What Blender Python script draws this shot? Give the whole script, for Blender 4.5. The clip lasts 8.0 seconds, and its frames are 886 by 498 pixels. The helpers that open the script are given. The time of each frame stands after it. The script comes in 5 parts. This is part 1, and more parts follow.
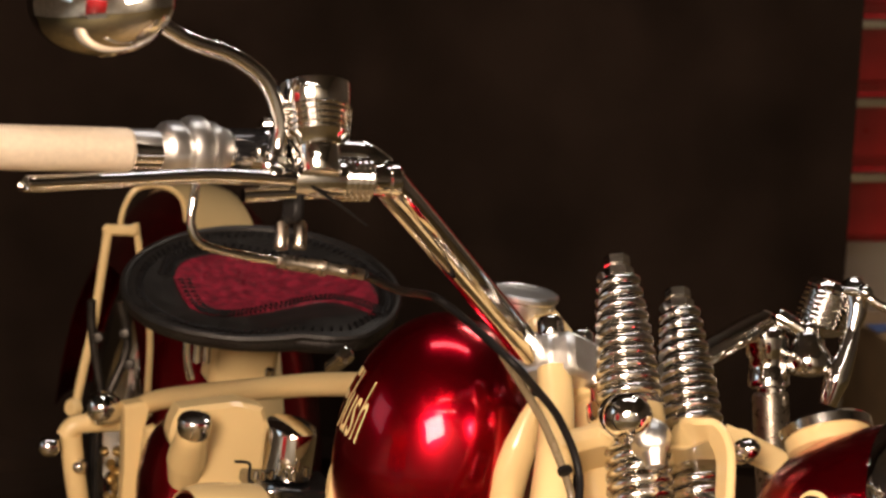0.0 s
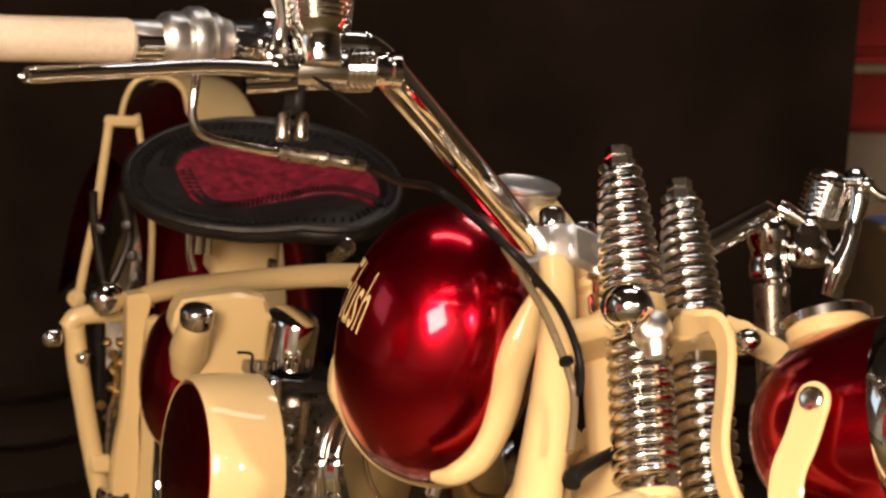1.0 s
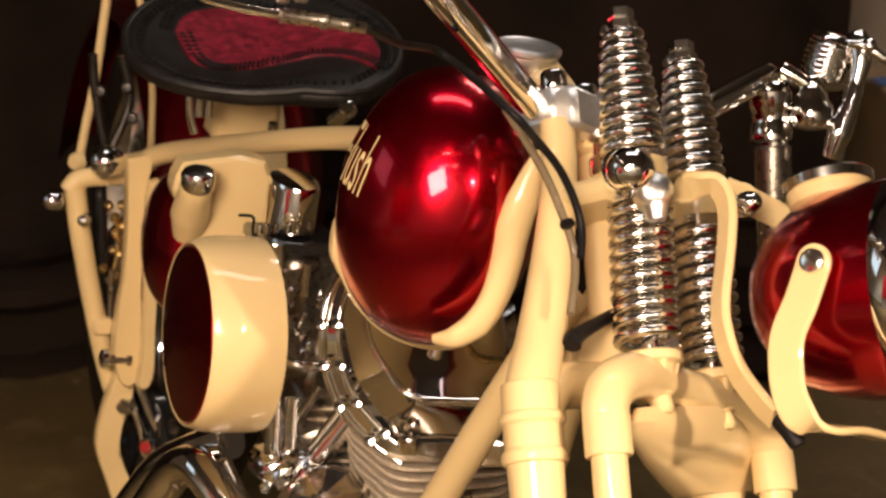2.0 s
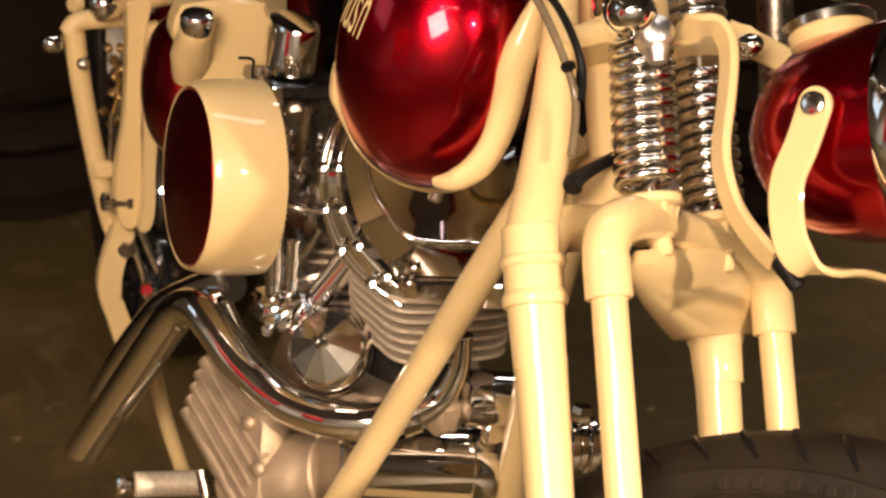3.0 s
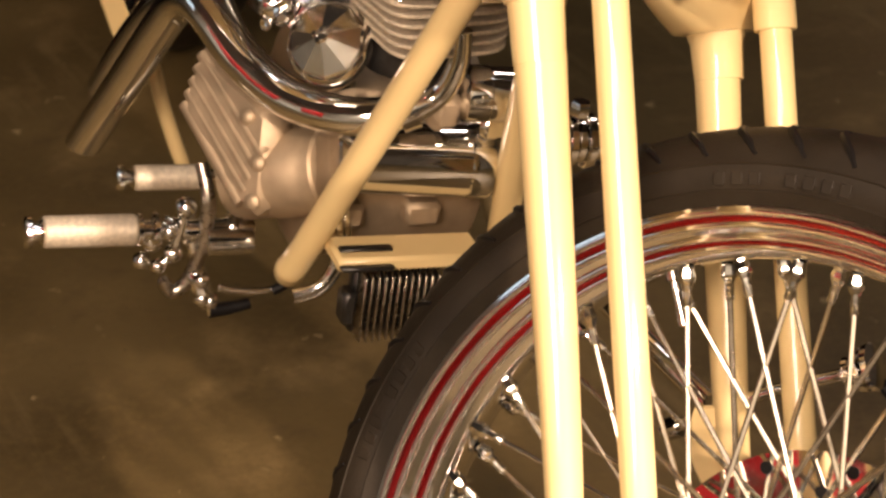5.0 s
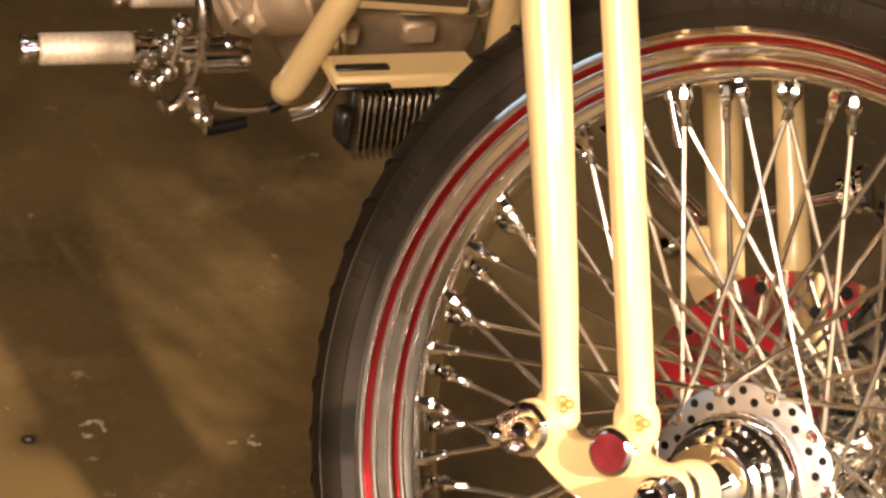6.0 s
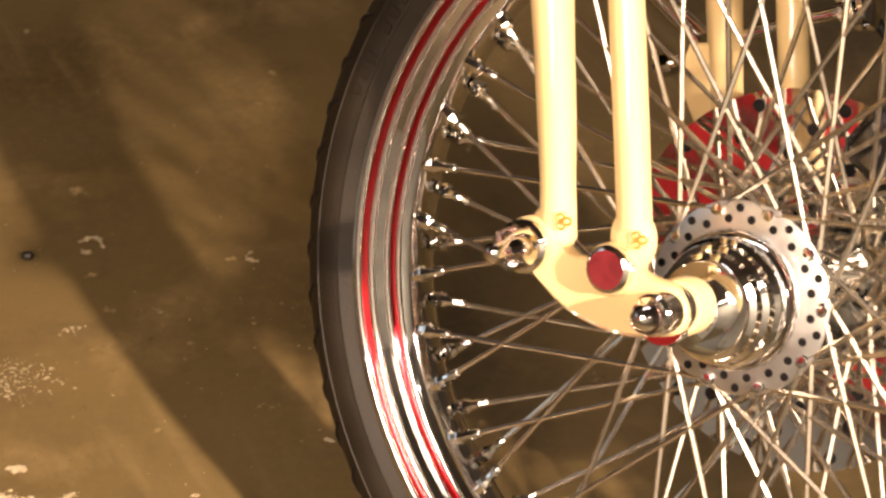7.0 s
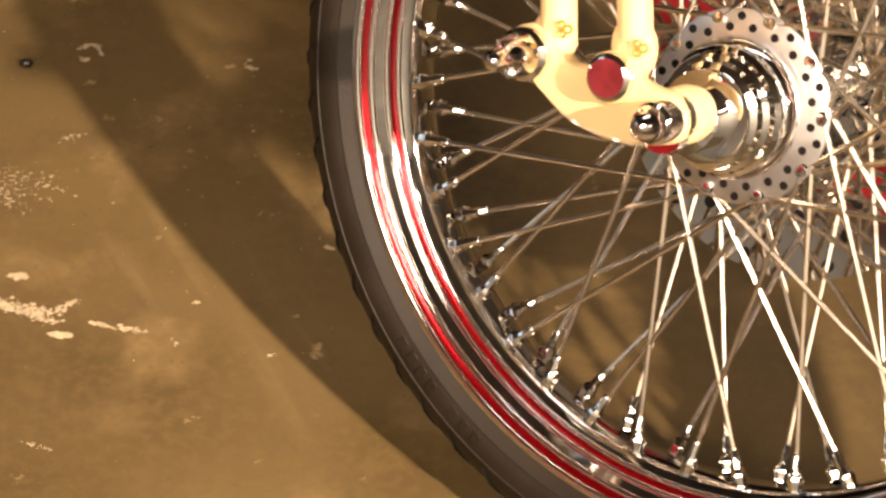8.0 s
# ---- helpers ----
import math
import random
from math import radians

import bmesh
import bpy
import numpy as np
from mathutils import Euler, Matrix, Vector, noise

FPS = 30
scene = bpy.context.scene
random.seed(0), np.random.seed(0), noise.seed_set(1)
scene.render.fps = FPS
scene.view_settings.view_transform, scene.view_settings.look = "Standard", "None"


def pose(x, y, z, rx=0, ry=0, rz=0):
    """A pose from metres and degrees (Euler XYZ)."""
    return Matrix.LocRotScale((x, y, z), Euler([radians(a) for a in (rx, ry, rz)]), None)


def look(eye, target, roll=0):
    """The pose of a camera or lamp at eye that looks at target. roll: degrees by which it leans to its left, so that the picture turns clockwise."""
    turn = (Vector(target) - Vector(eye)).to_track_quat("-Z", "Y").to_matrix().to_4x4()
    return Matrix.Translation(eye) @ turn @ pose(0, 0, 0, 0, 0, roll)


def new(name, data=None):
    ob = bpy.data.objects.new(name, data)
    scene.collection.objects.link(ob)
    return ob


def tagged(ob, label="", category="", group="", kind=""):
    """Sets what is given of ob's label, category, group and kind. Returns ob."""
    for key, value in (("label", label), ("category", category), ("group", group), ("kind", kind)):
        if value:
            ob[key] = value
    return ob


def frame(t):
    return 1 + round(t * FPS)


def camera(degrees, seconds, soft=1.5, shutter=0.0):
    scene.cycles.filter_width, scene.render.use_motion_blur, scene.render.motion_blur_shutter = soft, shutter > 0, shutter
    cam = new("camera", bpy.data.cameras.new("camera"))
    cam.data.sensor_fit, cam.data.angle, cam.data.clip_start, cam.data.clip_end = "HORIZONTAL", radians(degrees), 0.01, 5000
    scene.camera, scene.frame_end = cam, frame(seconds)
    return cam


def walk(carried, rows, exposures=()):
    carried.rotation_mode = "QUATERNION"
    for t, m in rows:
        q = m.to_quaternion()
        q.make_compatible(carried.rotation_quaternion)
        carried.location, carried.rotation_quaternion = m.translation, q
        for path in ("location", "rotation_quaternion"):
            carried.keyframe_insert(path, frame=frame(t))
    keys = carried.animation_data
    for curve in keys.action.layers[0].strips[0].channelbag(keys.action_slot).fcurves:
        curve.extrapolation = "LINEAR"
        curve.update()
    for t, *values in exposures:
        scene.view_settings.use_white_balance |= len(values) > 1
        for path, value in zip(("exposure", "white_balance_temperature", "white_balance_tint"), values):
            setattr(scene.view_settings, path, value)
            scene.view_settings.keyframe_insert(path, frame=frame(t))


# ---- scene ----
☆ ☆ ☆
[What you will do] Ignore the images and quote every line of the listing exactly.

[Output]
What Blender Python script draws this shot? Give the whole script, for Blender 4.5. The clip lasts 8.0 seconds, and its frames are 886 by 498 pixels. The helpers that open the script are given. The time of each frame stands after it. The script comes in 5 parts. This is part 1, and more parts follow.
0.0 s
1.0 s
2.0 s
3.0 s
5.0 s
6.0 s
7.0 s
8.0 s
# ---- helpers ----
import math
import random
from math import radians

import bmesh
import bpy
import numpy as np
from mathutils import Euler, Matrix, Vector, noise

FPS = 30
scene = bpy.context.scene
random.seed(0), np.random.seed(0), noise.seed_set(1)
scene.render.fps = FPS
scene.view_settings.view_transform, scene.view_settings.look = "Standard", "None"


def pose(x, y, z, rx=0, ry=0, rz=0):
    """A pose from metres and degrees (Euler XYZ)."""
    return Matrix.LocRotScale((x, y, z), Euler([radians(a) for a in (rx, ry, rz)]), None)


def look(eye, target, roll=0):
    """The pose of a camera or lamp at eye that looks at target. roll: degrees by which it leans to its left, so that the picture turns clockwise."""
    turn = (Vector(target) - Vector(eye)).to_track_quat("-Z", "Y").to_matrix().to_4x4()
    return Matrix.Translation(eye) @ turn @ pose(0, 0, 0, 0, 0, roll)


def new(name, data=None):
    ob = bpy.data.objects.new(name, data)
    scene.collection.objects.link(ob)
    return ob


def tagged(ob, label="", category="", group="", kind=""):
    """Sets what is given of ob's label, category, group and kind. Returns ob."""
    for key, value in (("label", label), ("category", category), ("group", group), ("kind", kind)):
        if value:
            ob[key] = value
    return ob


def frame(t):
    return 1 + round(t * FPS)


def camera(degrees, seconds, soft=1.5, shutter=0.0):
    scene.cycles.filter_width, scene.render.use_motion_blur, scene.render.motion_blur_shutter = soft, shutter > 0, shutter
    cam = new("camera", bpy.data.cameras.new("camera"))
    cam.data.sensor_fit, cam.data.angle, cam.data.clip_start, cam.data.clip_end = "HORIZONTAL", radians(degrees), 0.01, 5000
    scene.camera, scene.frame_end = cam, frame(seconds)
    return cam


def walk(carried, rows, exposures=()):
    carried.rotation_mode = "QUATERNION"
    for t, m in rows:
        q = m.to_quaternion()
        q.make_compatible(carried.rotation_quaternion)
        carried.location, carried.rotation_quaternion = m.translation, q
        for path in ("location", "rotation_quaternion"):
            carried.keyframe_insert(path, frame=frame(t))
    keys = carried.animation_data
    for curve in keys.action.layers[0].strips[0].channelbag(keys.action_slot).fcurves:
        curve.extrapolation = "LINEAR"
        curve.update()
    for t, *values in exposures:
        scene.view_settings.use_white_balance |= len(values) > 1
        for path, value in zip(("exposure", "white_balance_temperature", "white_balance_tint"), values):
            setattr(scene.view_settings, path, value)
            scene.view_settings.keyframe_insert(path, frame=frame(t))


# ---- scene ----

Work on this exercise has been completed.